One thing I should mention about Crippen is that it was extremely readable. I’m not quite sure what kind of age group it’s aimed at, but I got a young adult vibe from the style of John Boyne’s writing. He’s a good storyteller, but I wouldn’t exactly say his writing was sophisticated. That sounds really mean, but I did find the book to be really enjoyable and engaging (even if I was always trying to eat my lunch whenever it started to get gruesome). There was a lot of suspense created throughout, which I think has an awful lot to do with the fact that the story wasn’t told in chronological order. I think this was a good idea, because the story of Crippen is based on a real, famous murder case, and so I knew all along that the end result would be Crippen’s conviction and execution, but writing non-chronologically makes the story less predictable and creates tension while also delaying the inevitable. I can also understand why John Boyne included the curveball of changing the murderer, for the same reason that we think we know what’s going to happen throughout and it adds a different, more dramatic dimension to the story. It was a clever plan and it was quite effective, I just didn’t like the way he went about it. It also makes me a bit uncomfortable to see the blame placed on Ethel Le Neve when she was found not guilty of any involvement in the murder, especially considering that she only died in the 1960s and has surviving children who could potentially read Crippen. That unsettles me a bit, and it seems unfair to lay the blame on someone who was exonerated in the eyes of the law. But as I said previously, there are still people who believe that Hawley Crippen himself was not guilty, and after all this is a fictionalisation of the story and nothing more.

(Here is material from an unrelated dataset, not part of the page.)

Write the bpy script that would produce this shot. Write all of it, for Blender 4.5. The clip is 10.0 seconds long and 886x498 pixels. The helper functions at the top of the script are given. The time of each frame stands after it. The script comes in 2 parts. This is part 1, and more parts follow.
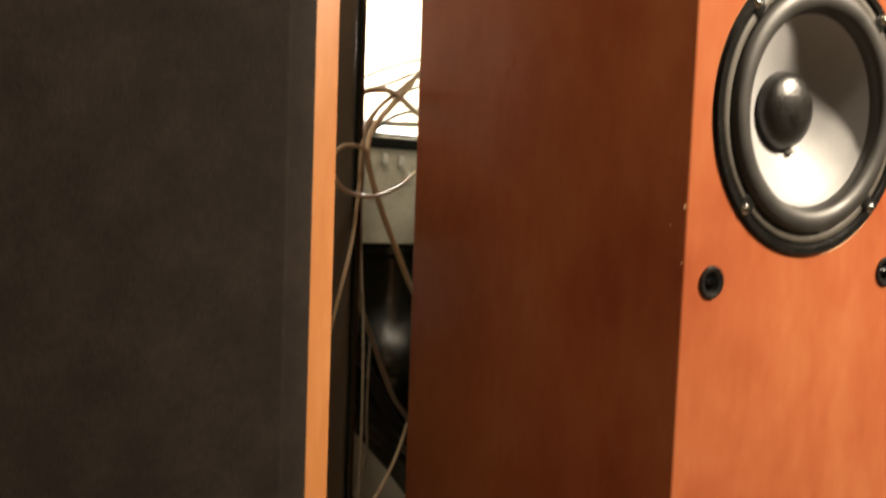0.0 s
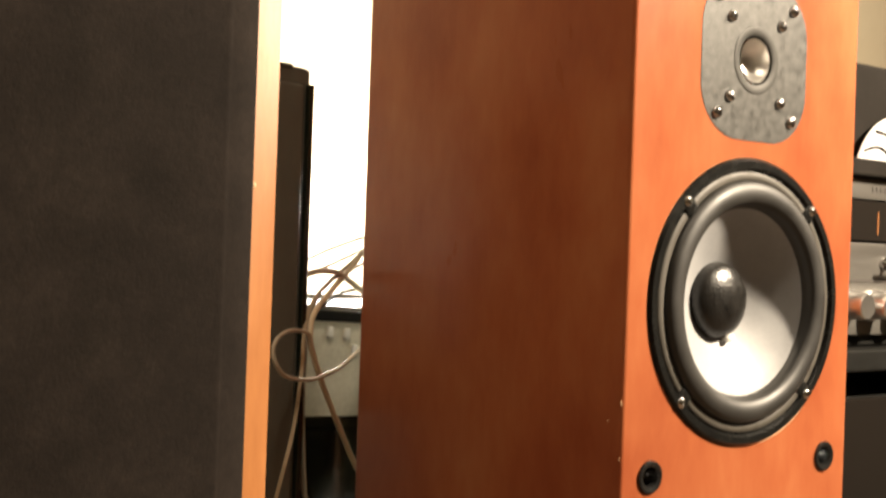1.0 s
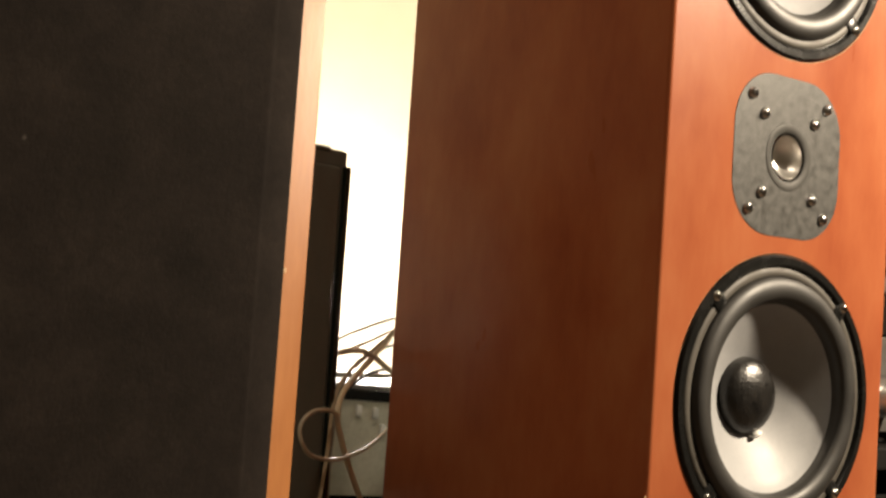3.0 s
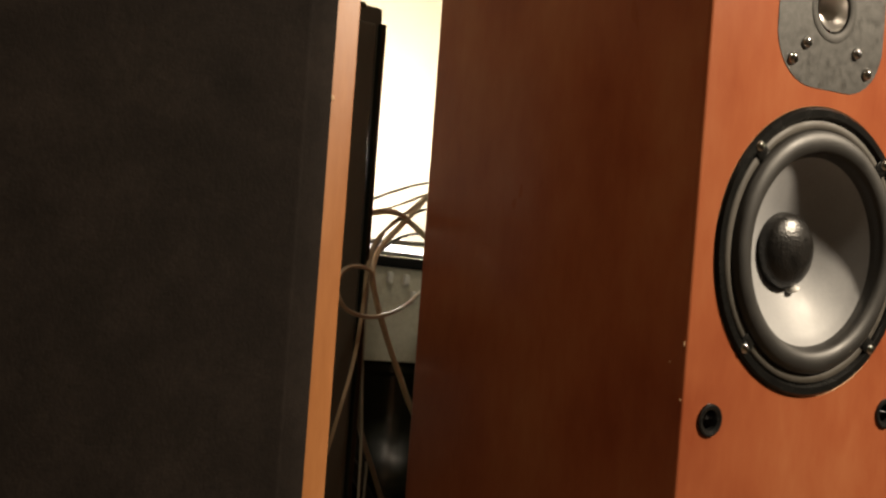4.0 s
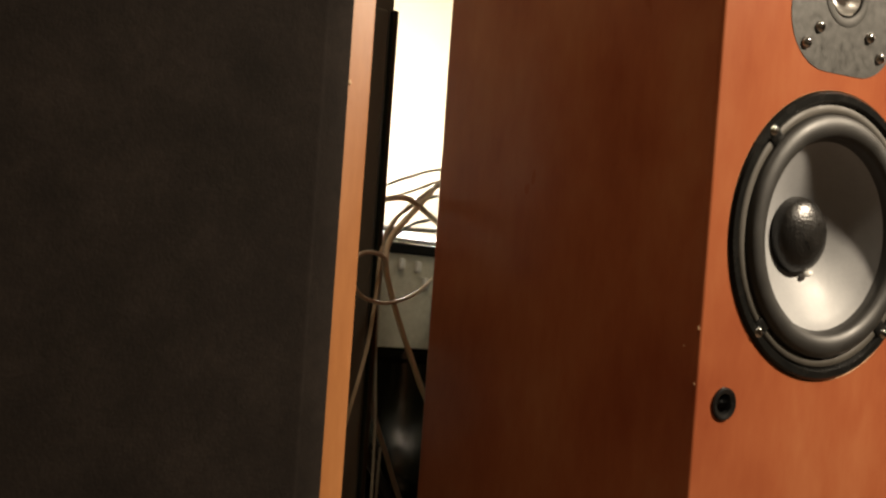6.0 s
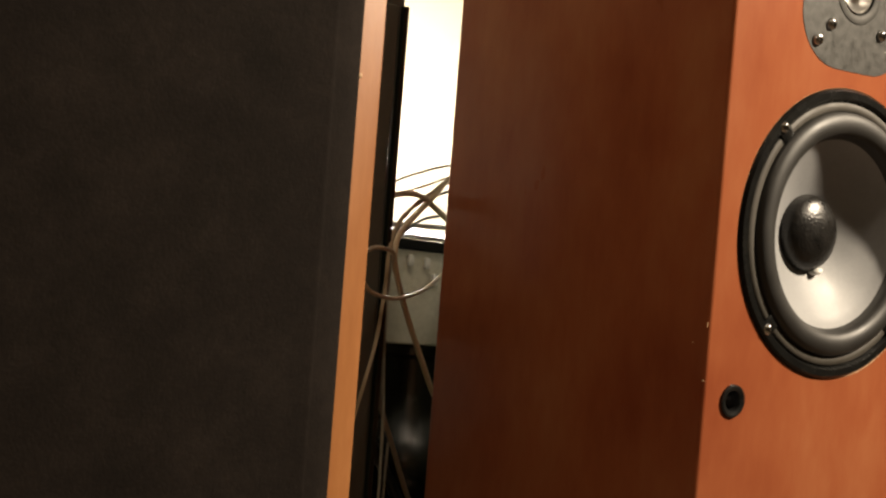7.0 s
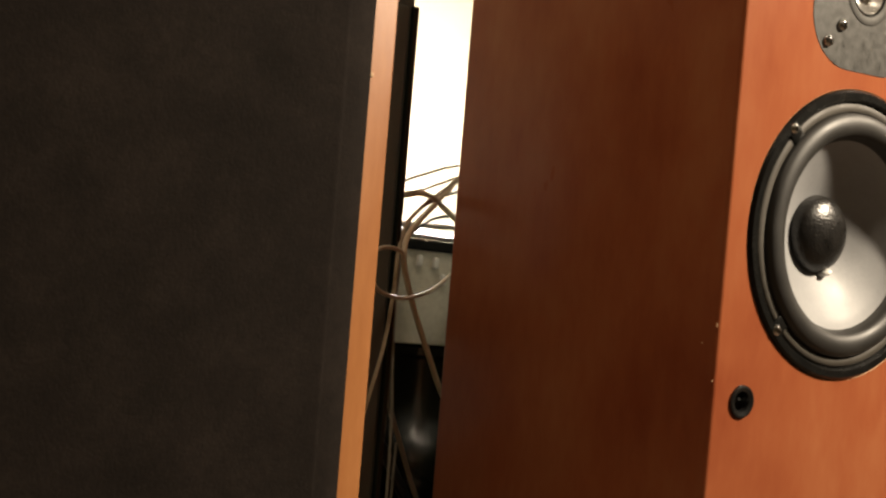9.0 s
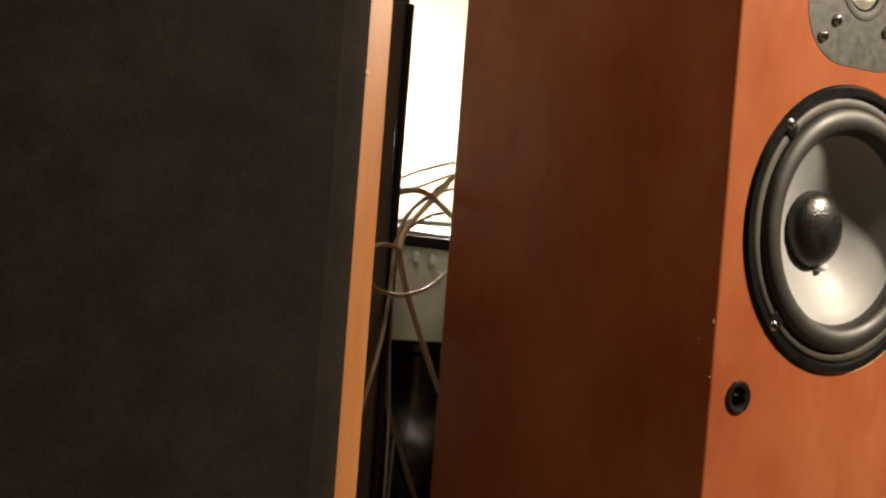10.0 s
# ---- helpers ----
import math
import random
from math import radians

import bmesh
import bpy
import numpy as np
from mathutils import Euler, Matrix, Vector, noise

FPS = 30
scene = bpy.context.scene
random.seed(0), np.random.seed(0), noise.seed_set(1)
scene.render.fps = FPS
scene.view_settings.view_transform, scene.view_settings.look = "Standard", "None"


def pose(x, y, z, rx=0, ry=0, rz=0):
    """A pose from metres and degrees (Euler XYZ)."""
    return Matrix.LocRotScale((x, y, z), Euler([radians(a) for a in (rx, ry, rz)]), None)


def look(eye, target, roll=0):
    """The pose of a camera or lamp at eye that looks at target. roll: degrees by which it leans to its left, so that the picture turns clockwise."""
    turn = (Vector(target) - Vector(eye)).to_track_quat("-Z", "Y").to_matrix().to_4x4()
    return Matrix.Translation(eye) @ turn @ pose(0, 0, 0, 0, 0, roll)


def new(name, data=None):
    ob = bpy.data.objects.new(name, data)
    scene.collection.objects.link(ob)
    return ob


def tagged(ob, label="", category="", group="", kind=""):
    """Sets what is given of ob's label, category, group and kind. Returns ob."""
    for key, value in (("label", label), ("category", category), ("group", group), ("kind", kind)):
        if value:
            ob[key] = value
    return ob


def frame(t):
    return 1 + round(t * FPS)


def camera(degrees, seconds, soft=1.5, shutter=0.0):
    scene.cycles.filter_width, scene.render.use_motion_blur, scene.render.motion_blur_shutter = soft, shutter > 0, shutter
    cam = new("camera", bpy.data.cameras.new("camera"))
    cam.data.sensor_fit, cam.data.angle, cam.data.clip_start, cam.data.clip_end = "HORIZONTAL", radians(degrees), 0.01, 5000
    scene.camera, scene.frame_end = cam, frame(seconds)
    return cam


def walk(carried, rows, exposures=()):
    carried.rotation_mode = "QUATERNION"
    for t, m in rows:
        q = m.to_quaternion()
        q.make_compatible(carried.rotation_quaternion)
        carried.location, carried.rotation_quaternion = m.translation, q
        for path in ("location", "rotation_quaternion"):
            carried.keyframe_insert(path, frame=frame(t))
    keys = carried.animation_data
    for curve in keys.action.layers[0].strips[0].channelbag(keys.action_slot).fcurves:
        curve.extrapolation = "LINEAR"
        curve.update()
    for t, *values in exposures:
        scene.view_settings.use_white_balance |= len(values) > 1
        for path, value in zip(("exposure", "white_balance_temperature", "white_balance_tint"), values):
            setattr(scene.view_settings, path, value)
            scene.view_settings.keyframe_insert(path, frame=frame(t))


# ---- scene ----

As I said, I normally wouldn’t have chosen to read this book myself because I’m not too keen on the idea of reading novelisations of real murder cases. I’m happy to read fictional murder mysteries and books about real murders that are presented in a more factual, evidence-supported way, but somewhere along the line the fictional aspect strikes me as being rather ghoulish. This is mainly why I had issues with the book, although the story itself (if you separate it from the real events) was generally quite gripping and fun to read. It’s not the best writing I’ve ever read and I did find aspects that were a bit laughable in places (especially the exaggerated character tropes), but it wasn’t a bad book by any means. I’m glad that I read it and I did enjoy it, but I’m not sure this type of real crime fiction genre is one that I’ll be dipping into again any time soon.